Using inverse of transpose matrix to cancel out terms?

Question

I am trying to solve the matrix equation $A = B^TC$ for $C$, where $A$, $B$, and $C$ are all non-square matrices. I know that I need to utilize $M^TM$ in order to take the inverse. I'm just not sure how to isolate $C$ in the equation provided.

Answer 1

We have the matrix equation in $\mathrm C$

$$\mathrm B^\top \mathrm C = \mathrm A$$

Let's left-multiply both sides by $\mathrm B$

$$\mathrm B \mathrm B^\top \mathrm C = \mathrm B \mathrm A$$

If $\mathrm B$ has full row rank, then $\mathrm B \mathrm B^\top$ is invertible.

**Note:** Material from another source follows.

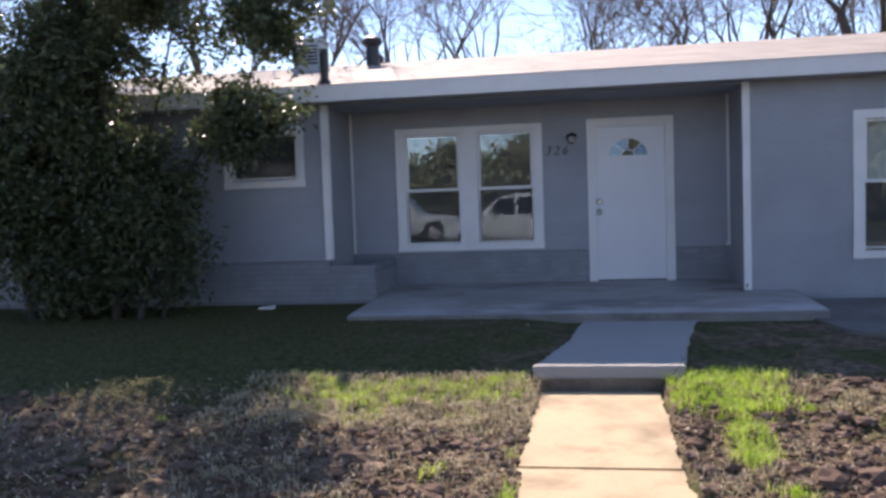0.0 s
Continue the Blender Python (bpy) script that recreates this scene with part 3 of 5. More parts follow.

Hence,

$$\mathrm C = (\mathrm B \mathrm B^\top)^{-1} \mathrm B \mathrm A$$

If $\mathrm B$ does not have full row rank, then we vectorize $\mathrm B^\top \mathrm C = \mathrm A$, which gives us the linear system

$$(\mathrm I \otimes \mathrm B^\top) \operatorname{vec} (\mathrm C) = \operatorname{vec} (\mathrm A)$$

which can be solved using Gaussian elimination.